Ramsey's papers are handwritten, and much is unpublished. Of special interest is an incomplete book on logical theory. The manuscript was occasionally worked on during the last few years of Ramsey's life and shows evidence of considerable revision. Several chapters exist in various draft stages and bear titles like "The Coherence Theory of Truth," "Judgement," and "Knowledge and Opinion." There is also a draft of a paper on the foundations of mathematics that Ramsey delivered to the London Mathematical Society in 1925 and published originally in its Proceedings. In this piece Ramsey disposes of the problematic axiom of reducibility and of the difficulties associated with identity and the multiplicative axiom in Russell's Principia .
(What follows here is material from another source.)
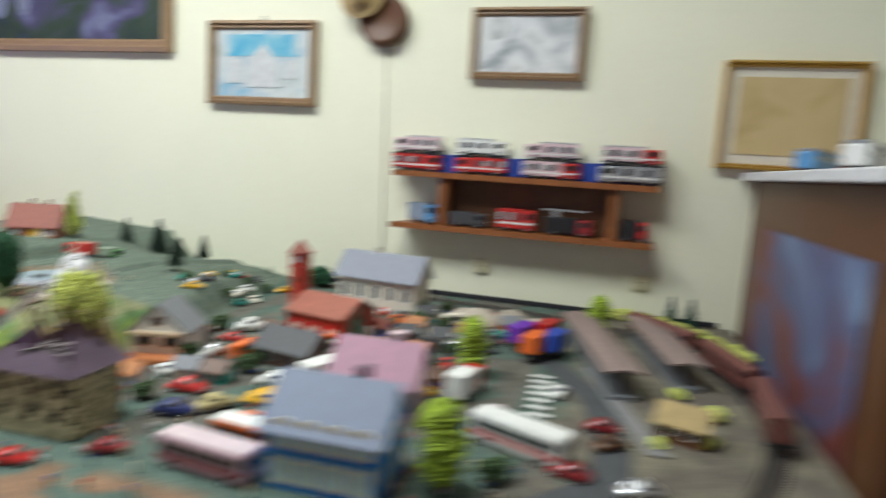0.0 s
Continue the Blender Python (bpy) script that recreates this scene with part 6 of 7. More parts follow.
# white fence by the quarry road
wf = thing("picket_fence", "low white picket fence along the quarry road", "fence", pose(-1.90, 1.385, 0, 0, 0, 3))
for i in range(60):
    boxp("picket", WHITE, wf, (0.0088 * i, 0, 0.0085), (0.0044, 0.0010, 0.017))
for z in (0.005, 0.013):
    boxp("fence_rail", WHITE, wf, (0.26, 0.0012, z), (0.53, 0.0010, 0.0020))
slab_m = mat("pale_road", (0.45, 0.43, 0.36), 0.9, 0, 0.12, 40, 500)
bm = bmesh.new()
tube_pts = [(-2.2, 1.355), (-1.8, 1.352), (-1.5, 1.365), (-1.36, 1.40), (-1.30, 1.46)]
lnr = catmull(tube_pts, 0.012)
edges = [[bm.verts.new((p.x, p.y + dy, z)) for p in lnr] for dy, z in ((0.016, -0.001), (0.014, 0.0016), (-0.014, 0.0016), (-0.016, -0.001))]
for lo_, hi_ in zip(edges, edges[1:]):
    for i in range(len(lnr) - 1):
        bm.faces.new((lo_[i], hi_[i], hi_[i + 1], lo_[i + 1]))
structure("road", bm, slab_m, "pale model road beside the quarry", "road")
teal = thing("teal_machine", "teal and maroon toy machine beside the coaches", "toy machine", at(-1.245, 1.215, -8, 0))
P("body", TEAL, teal, lambda b: (box(b, (0.012, 0, 0.013), (0.055, 0.026, 0.014), bevel=0.003), box(b, (0.03, 0, 0.022), (0.022, 0.022, 0.008), bevel=0.002)))
P("cab", RED_DK, teal, lambda b: box(b, (-0.030, 0, 0.018), (0.026, 0.028, 0.024), bevel=0.002))
P("base", DKGREY, teal, lambda b: box(b, (0, 0, 0.003), (0.08, 0.026, 0.006), bevel=0.001))
bt = thing("blue_tractor", "blue toy tractor with green canopy", "toy tractor", at(-1.265, 1.345, 20, 0))
P("body", BLUE, bt, lambda b: box(b, (0, 0, 0.014), (0.034, 0.020, 0.016), bevel=0.002))
P("canopy", GREEN, bt, lambda b: box(b, (0, 0, 0.032), (0.036, 0.024, 0.008), bevel=0.003))
for x in (-0.011, 0.011):
    for s in (-1, 1):
        P("wheel", BLACK, bt, lambda b: lathe(b, [(0.001, -0.002), (0.006, -0.002), (0.006, 0.002), (0.001, 0.002)], 14, pose(x, s * 0.011, 0.006, 90)))
        P("post", DKGREY, bt, lambda b: cyl(b, (x, s * 0.008, 0.02), (x, s * 0.008, 0.03), 0.0008))
put(leaf_tree("lime_bush", LEAF_LIME, "round lime green bush by the tractor", 0.03, [(0, 0, 0.012, 0.013, 0.013, 0.011)], 0.0028, 240, 46, 0.0012, 0.006, cat="bush", shell=0.3), -1.19, 1.285, 0)
for x, y, k in ((-1.305, 1.33, 2), (-1.235, 1.335, 2), (-1.33, 1.30, 3), (-1.20, 1.345, 1), (-1.37, 1.36, 0), (-1.40, 1.33, 3)):
    figurine(x, y, 0, 0.018, FIG_M[k], "tiny painted scale figure by the quarry road")
vehicle("white_van", "white toy van on the quarry terrace", at(-1.60, 1.68, -30), 0.075, 0.032, 0.03, WHITE, "bus", WHITE, "van")
for i, (x, y, rz, mm) in enumerate(((-1.70, 1.70, 10, WHITE), (-1.76, 1.655, -5, MIDGREY), (-1.66, 1.63, 30, MIDGREY), (-1.84, 1.70, 0, WHITE), (-1.55, 1.73, 60, DKGREY), (-1.52, 1.80, 20, MIDGREY))):
    vehicle("scrap_car", "old toy car among the quarry rocks", at(x, y, rz), 0.05, 0.022, 0.018, mm, "car", group="toy cars in the quarry")
lt = thing("quarry_train", "low dark flat wagon on the quarry siding", "wagon", at(-1.66, 1.43, 2, 0.004))
wagon_base(lt, 0.15)
P("deck", DKGREY, lt, lambda b: box(b, (0, 0, 0.017), (0.15, 0.026, 0.004), bevel=0.001))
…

Other items in the collection include Ramsey's notes, which range over a number of issues. There is a long outline of the Tractatus Logico-Philosophicus, apparently prepared for discussions with Wittgenstein. Other notes deal with various aspects of Wittgenstein's philosophy, logical theory, foundations of mathematics, the infinite, visual space, and solipsism. They bear headings like "Meaning," "Reconsiderations of Causality, Probability," "First Philosophy," and "Existential Judgements."
The collection also includes Ramsey's notes on economics and politics, which illustrate the development of theories he later propounded in published essays like "A Mathematical Theory of Saving" and "A Contribution to the Theory of Taxation." Of these two, according to Keynes, the former is "one of the most remarkable contributions to mathematical economics ever made." An essay entitled "The Industrial Revolution: 1760-1832" and part of a paper entitled "Ethics and Politics," which evidences the influence of G. E. Moore, are also in the collection.
The Ramsey Collection contains little correspondence and nothing from his library. Notebooks from Ramsey's student days, however, include essays he wrote on topics in political philosophy and ethics as part of his studies at Cambridge. Other notebooks cover Moore's lectures on metaphysics. There is a series of unpublished papers for the Cambridge Discussion Society with titles like "The Social Irresponsibility of the Scholar," "Induction--Keynes and Wittgenstein," and "Civilization and Happiness." Also worth mentioning is part of a paper on Wittgenstein's theory of identity. The few pieces of correspondence in the collection are between Ramsey and Wittgenstein and deal with this subject.
A subject index and a proper name inventory provide easy access to the Ramsey Papers. Researchers should note that the University of Pittsburgh owns all rights to the papers of Ramsey that are housed here. The curator of the ASP will gladly consult with anyone wishing to publish material from the collection.